#### [What to do]
From the records below, copy out exactly the lines from the one containing "shutter > 0, shutter" to the one containing "setattr(scene.view_settings, path, value)", both included. Add nothing else.

Start Extracted material

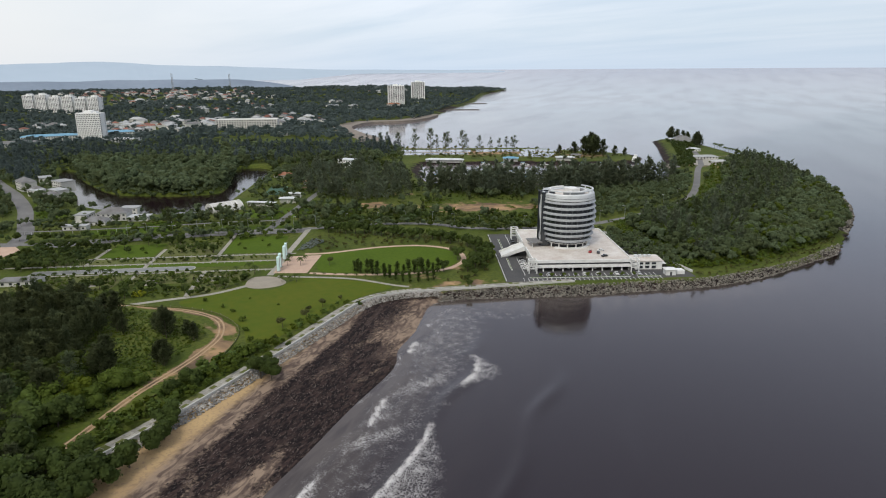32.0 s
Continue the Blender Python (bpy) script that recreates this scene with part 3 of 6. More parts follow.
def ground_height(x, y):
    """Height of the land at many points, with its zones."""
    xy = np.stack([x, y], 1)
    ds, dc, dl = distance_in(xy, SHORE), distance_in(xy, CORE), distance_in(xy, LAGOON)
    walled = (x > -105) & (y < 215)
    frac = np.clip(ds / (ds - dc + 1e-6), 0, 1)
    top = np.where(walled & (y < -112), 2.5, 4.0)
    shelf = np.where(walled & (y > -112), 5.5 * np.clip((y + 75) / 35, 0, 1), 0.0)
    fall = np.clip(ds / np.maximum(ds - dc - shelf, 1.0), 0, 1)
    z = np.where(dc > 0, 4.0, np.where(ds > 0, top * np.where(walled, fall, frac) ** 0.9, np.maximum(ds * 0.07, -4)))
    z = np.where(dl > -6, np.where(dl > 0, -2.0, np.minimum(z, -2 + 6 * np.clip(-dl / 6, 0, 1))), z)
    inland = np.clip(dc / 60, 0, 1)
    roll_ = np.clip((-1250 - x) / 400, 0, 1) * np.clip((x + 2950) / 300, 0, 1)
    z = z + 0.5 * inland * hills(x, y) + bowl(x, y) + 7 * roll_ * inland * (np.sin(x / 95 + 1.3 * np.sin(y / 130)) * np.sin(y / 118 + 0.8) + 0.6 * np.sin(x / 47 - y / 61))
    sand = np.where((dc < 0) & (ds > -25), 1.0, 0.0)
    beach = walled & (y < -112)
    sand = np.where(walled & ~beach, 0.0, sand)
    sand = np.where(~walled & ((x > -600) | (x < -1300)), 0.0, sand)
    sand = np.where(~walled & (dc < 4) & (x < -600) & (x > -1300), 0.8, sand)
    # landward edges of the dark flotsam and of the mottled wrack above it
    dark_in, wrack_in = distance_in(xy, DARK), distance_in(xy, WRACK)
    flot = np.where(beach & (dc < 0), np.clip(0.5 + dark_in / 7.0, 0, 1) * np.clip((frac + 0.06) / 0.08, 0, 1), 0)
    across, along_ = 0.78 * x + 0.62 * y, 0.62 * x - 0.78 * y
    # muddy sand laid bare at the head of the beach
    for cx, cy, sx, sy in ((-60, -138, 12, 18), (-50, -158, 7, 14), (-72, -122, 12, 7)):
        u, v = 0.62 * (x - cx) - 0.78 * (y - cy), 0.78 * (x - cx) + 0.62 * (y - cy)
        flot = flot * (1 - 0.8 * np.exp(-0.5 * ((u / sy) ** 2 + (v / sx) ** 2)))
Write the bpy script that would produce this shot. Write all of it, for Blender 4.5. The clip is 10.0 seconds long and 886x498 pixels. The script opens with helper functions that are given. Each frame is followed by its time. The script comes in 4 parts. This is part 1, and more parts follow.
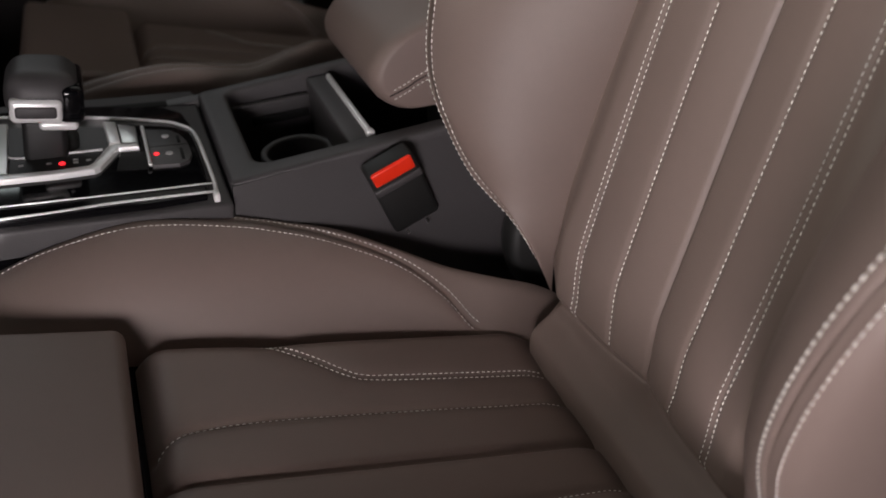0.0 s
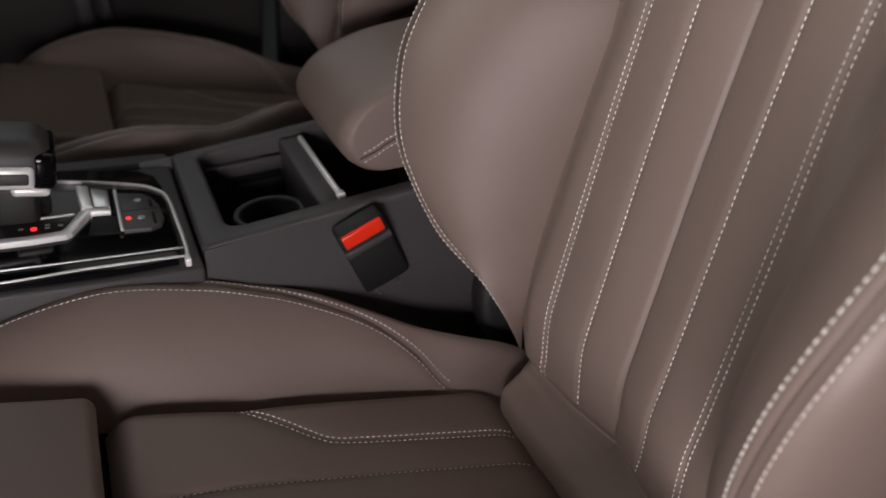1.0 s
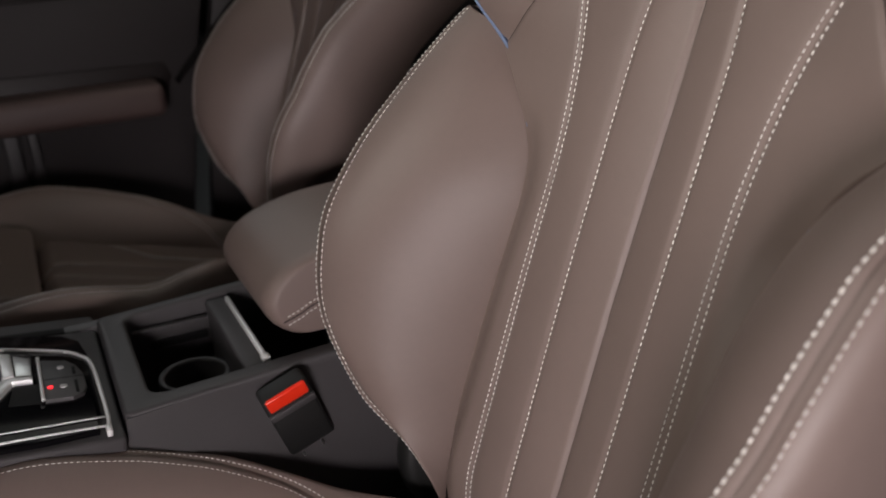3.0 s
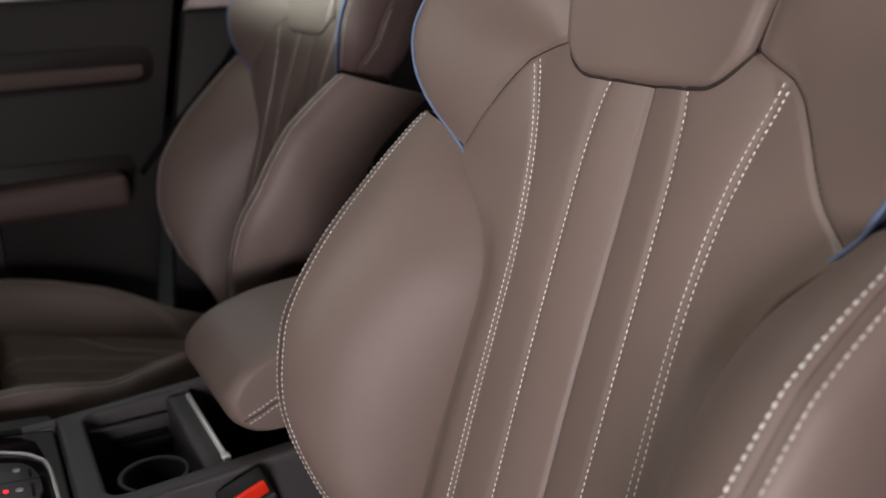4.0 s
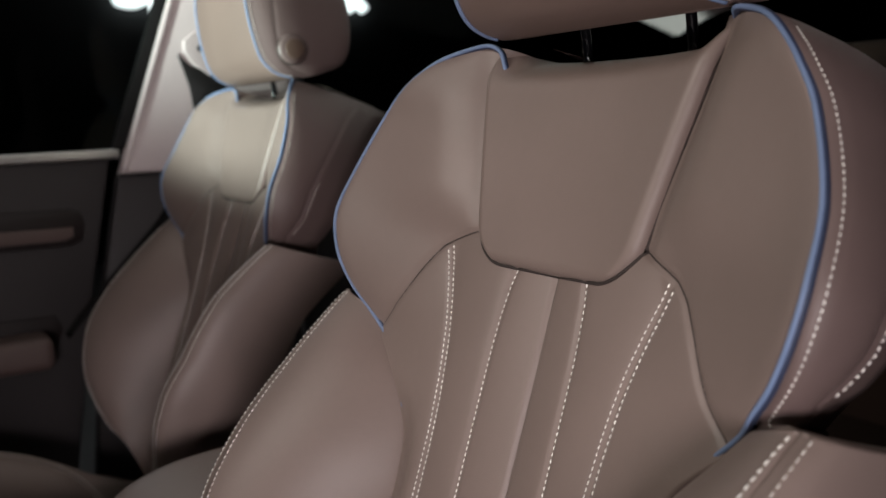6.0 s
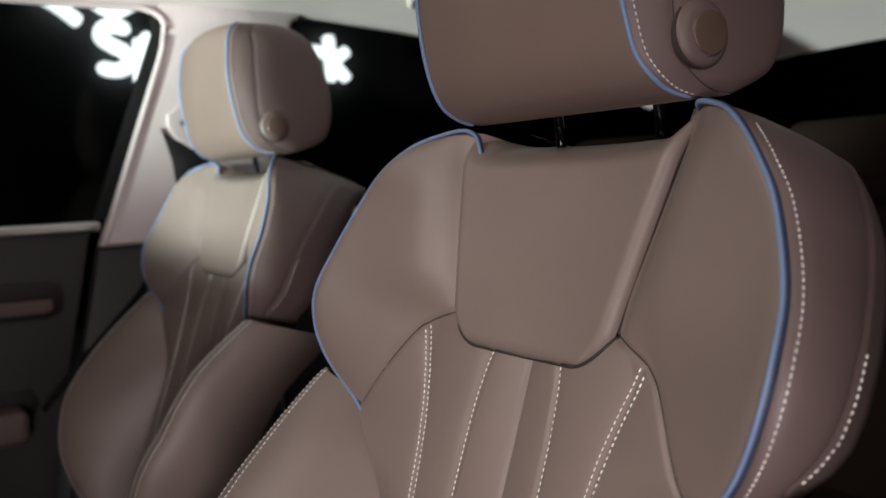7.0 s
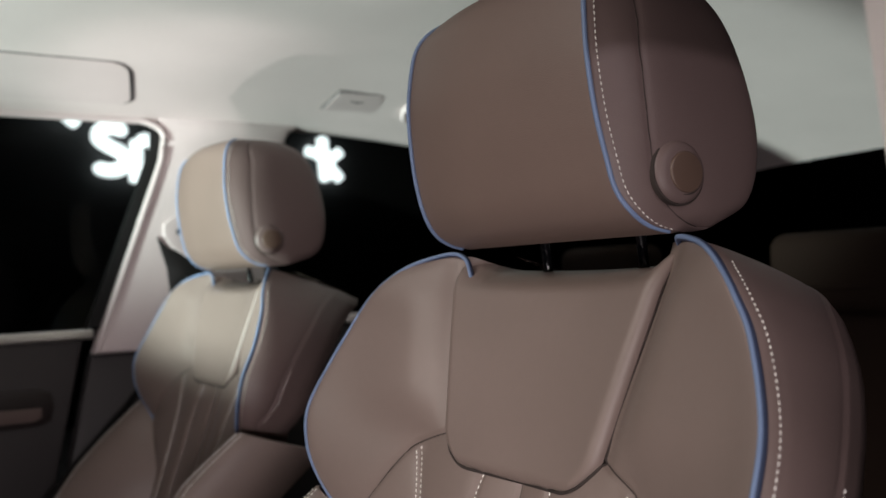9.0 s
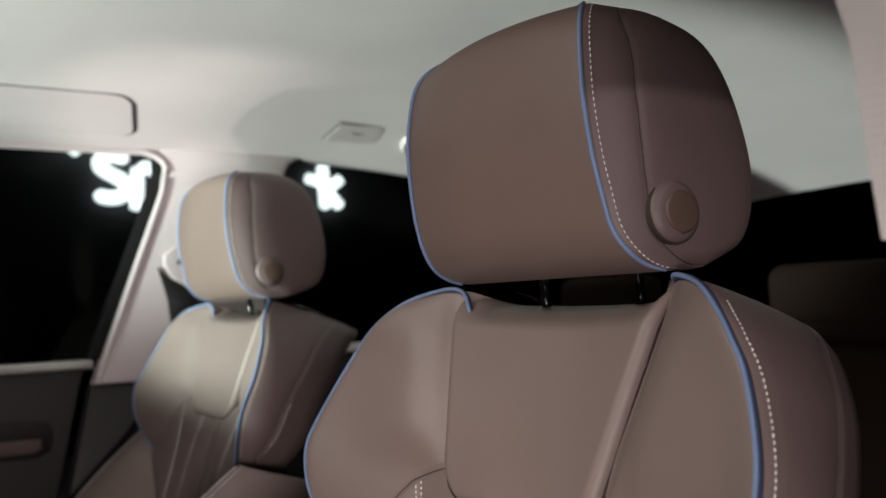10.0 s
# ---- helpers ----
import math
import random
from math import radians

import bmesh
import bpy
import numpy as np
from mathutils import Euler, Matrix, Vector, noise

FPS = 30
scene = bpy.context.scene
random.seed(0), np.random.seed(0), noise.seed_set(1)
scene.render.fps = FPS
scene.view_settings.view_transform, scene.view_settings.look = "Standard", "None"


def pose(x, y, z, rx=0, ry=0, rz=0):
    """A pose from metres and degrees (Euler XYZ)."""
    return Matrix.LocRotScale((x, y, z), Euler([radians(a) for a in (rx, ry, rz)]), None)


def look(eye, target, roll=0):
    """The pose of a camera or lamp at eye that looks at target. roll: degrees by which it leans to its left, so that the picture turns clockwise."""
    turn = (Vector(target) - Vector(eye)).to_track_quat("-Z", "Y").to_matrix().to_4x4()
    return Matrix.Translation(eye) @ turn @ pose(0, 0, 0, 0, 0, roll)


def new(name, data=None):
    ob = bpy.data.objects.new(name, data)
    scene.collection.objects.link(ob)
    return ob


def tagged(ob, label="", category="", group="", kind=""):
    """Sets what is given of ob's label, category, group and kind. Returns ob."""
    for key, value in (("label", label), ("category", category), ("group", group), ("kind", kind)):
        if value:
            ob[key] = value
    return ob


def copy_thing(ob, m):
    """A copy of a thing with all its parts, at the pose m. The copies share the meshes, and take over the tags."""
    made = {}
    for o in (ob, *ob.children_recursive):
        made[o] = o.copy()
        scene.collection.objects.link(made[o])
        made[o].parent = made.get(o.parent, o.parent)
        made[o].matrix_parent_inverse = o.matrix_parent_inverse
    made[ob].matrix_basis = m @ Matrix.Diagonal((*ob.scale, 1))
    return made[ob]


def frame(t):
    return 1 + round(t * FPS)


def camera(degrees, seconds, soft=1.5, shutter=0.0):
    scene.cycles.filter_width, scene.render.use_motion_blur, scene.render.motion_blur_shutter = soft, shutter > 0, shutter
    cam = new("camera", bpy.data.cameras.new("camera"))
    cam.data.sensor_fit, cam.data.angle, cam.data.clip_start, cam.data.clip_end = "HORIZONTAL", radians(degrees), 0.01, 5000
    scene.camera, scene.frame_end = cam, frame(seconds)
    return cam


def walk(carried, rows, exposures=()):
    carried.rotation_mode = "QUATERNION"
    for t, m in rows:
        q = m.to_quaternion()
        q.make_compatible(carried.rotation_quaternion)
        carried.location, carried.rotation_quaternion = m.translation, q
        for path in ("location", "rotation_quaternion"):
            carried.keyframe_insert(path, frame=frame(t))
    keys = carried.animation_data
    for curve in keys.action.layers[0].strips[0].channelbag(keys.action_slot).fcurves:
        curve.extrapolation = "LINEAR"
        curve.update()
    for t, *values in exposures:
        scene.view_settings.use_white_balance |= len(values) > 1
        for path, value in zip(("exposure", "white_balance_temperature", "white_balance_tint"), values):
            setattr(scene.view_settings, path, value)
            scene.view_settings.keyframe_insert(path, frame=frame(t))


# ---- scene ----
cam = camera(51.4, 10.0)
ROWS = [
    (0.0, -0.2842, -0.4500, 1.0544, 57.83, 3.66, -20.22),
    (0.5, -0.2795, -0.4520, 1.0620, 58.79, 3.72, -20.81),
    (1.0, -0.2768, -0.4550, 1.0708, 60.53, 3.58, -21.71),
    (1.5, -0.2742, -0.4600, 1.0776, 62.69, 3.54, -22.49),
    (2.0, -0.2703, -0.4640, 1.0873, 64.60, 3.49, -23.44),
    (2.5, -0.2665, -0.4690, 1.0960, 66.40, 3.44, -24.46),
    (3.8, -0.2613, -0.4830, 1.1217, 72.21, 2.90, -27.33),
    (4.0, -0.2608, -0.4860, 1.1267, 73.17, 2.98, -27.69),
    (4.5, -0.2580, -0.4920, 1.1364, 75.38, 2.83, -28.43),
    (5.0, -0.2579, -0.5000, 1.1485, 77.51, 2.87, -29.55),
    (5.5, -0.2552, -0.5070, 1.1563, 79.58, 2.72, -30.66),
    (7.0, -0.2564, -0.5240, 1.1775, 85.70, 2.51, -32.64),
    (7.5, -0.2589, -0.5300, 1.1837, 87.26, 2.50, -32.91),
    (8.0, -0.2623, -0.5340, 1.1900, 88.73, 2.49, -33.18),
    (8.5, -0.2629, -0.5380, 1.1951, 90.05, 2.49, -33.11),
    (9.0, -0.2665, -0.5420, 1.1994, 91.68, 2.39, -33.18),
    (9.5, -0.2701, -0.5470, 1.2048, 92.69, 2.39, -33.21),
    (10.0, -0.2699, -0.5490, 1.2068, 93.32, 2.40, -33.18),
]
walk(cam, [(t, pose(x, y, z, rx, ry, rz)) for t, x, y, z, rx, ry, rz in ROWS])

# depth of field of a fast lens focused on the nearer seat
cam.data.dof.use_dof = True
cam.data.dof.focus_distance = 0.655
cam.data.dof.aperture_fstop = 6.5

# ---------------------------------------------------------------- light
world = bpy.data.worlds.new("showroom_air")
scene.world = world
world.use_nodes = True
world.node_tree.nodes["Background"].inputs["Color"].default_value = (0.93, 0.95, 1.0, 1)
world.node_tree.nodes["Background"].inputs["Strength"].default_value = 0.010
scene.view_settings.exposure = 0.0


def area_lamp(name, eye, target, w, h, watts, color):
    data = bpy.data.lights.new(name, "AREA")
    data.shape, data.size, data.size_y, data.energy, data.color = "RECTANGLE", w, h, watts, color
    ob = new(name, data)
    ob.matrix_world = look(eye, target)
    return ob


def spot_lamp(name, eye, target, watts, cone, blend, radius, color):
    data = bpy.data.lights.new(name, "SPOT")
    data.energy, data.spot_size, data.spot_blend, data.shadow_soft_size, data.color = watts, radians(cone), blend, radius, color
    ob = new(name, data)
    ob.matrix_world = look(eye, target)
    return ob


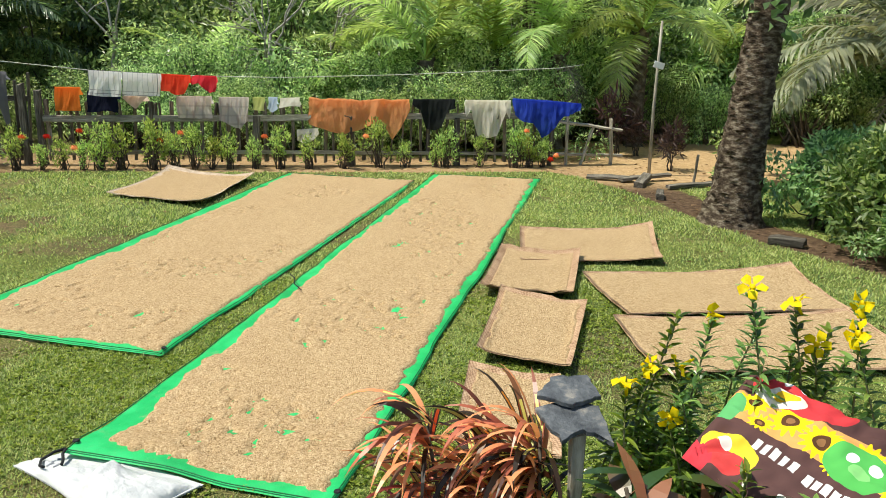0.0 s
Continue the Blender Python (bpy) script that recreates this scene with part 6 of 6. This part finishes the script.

End Extracted material

#### [Task solution]
    scene.cycles.filter_width, scene.render.use_motion_blur, scene.render.motion_blur_shutter = soft, shutter > 0, shutter
    cam = new("camera", bpy.data.cameras.new("camera"))
    cam.data.sensor_fit, cam.data.angle, cam.data.clip_start, cam.data.clip_end = "HORIZONTAL", radians(degrees), 0.01, 5000
    scene.camera, scene.frame_end = cam, frame(seconds)
    return cam


def walk(carried, rows, exposures=()):
    carried.rotation_mode = "QUATERNION"
    for t, m in rows:
        q = m.to_quaternion()
        q.make_compatible(carried.rotation_quaternion)
        carried.location, carried.rotation_quaternion = m.translation, q
        for path in ("location", "rotation_quaternion"):
            carried.keyframe_insert(path, frame=frame(t))
    keys = carried.animation_data
    for curve in keys.action.layers[0].strips[0].channelbag(keys.action_slot).fcurves:
        curve.extrapolation = "LINEAR"
        curve.update()
    for t, *values in exposures:
        scene.view_settings.use_white_balance |= len(values) > 1
        for path, value in zip(("exposure", "white_balance_temperature", "white_balance_tint"), values):
            setattr(scene.view_settings, path, value)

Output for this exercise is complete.